-- RECORDS TO USE start --
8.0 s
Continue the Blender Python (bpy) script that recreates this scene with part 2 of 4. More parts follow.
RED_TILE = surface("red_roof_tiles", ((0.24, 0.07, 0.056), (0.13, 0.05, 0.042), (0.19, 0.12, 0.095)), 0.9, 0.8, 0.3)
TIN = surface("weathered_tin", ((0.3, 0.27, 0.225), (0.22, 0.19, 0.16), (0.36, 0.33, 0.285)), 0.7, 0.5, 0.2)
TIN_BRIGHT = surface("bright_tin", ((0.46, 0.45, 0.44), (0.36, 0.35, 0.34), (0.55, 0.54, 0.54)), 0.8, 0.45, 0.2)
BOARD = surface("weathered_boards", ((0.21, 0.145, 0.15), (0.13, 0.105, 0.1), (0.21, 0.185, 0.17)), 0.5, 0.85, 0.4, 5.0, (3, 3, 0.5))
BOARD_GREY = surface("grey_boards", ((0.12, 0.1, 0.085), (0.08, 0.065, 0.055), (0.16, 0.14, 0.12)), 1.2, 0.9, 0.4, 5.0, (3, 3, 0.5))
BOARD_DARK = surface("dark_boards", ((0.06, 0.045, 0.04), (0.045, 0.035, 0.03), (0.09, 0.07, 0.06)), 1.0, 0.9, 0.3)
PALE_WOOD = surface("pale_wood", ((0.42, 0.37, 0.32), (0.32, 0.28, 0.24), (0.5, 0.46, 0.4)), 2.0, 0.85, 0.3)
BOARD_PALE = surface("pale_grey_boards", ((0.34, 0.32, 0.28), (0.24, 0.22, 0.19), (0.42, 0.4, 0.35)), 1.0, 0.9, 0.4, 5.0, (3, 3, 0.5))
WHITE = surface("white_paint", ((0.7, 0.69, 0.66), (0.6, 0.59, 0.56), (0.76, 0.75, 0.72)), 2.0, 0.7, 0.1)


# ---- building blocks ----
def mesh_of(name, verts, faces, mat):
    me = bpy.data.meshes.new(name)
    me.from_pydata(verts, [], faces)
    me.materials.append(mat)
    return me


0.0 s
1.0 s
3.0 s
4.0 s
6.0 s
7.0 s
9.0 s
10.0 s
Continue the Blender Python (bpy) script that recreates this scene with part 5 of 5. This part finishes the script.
-- RECORDS TO USE end --
# EXERCISE BRIEF
Reproduce the listing in full. Keep it exactly as written.

# WORKED SOLUTION
8.0 s
Continue the Blender Python (bpy) script that recreates this scene with part 2 of 4. More parts follow.
RED_TILE = surface("red_roof_tiles", ((0.24, 0.07, 0.056), (0.13, 0.05, 0.042), (0.19, 0.12, 0.095)), 0.9, 0.8, 0.3)
TIN = surface("weathered_tin", ((0.3, 0.27, 0.225), (0.22, 0.19, 0.16), (0.36, 0.33, 0.285)), 0.7, 0.5, 0.2)
TIN_BRIGHT = surface("bright_tin", ((0.46, 0.45, 0.44), (0.36, 0.35, 0.34), (0.55, 0.54, 0.54)), 0.8, 0.45, 0.2)
BOARD = surface("weathered_boards", ((0.21, 0.145, 0.15), (0.13, 0.105, 0.1), (0.21, 0.185, 0.17)), 0.5, 0.85, 0.4, 5.0, (3, 3, 0.5))
BOARD_GREY = surface("grey_boards", ((0.12, 0.1, 0.085), (0.08, 0.065, 0.055), (0.16, 0.14, 0.12)), 1.2, 0.9, 0.4, 5.0, (3, 3, 0.5))
BOARD_DARK = surface("dark_boards", ((0.06, 0.045, 0.04), (0.045, 0.035, 0.03), (0.09, 0.07, 0.06)), 1.0, 0.9, 0.3)
PALE_WOOD = surface("pale_wood", ((0.42, 0.37, 0.32), (0.32, 0.28, 0.24), (0.5, 0.46, 0.4)), 2.0, 0.85, 0.3)
BOARD_PALE = surface("pale_grey_boards", ((0.34, 0.32, 0.28), (0.24, 0.22, 0.19), (0.42, 0.4, 0.35)), 1.0, 0.9, 0.4, 5.0, (3, 3, 0.5))
WHITE = surface("white_paint", ((0.7, 0.69, 0.66), (0.6, 0.59, 0.56), (0.76, 0.75, 0.72)), 2.0, 0.7, 0.1)


# ---- building blocks ----
def mesh_of(name, verts, faces, mat):
    me = bpy.data.meshes.new(name)
    me.from_pydata(verts, [], faces)
    me.materials.append(mat)
    return me


0.0 s
1.0 s
3.0 s
4.0 s
6.0 s
7.0 s
9.0 s
10.0 s
Continue the Blender Python (bpy) script that recreates this scene with part 5 of 5. This part finishes the script.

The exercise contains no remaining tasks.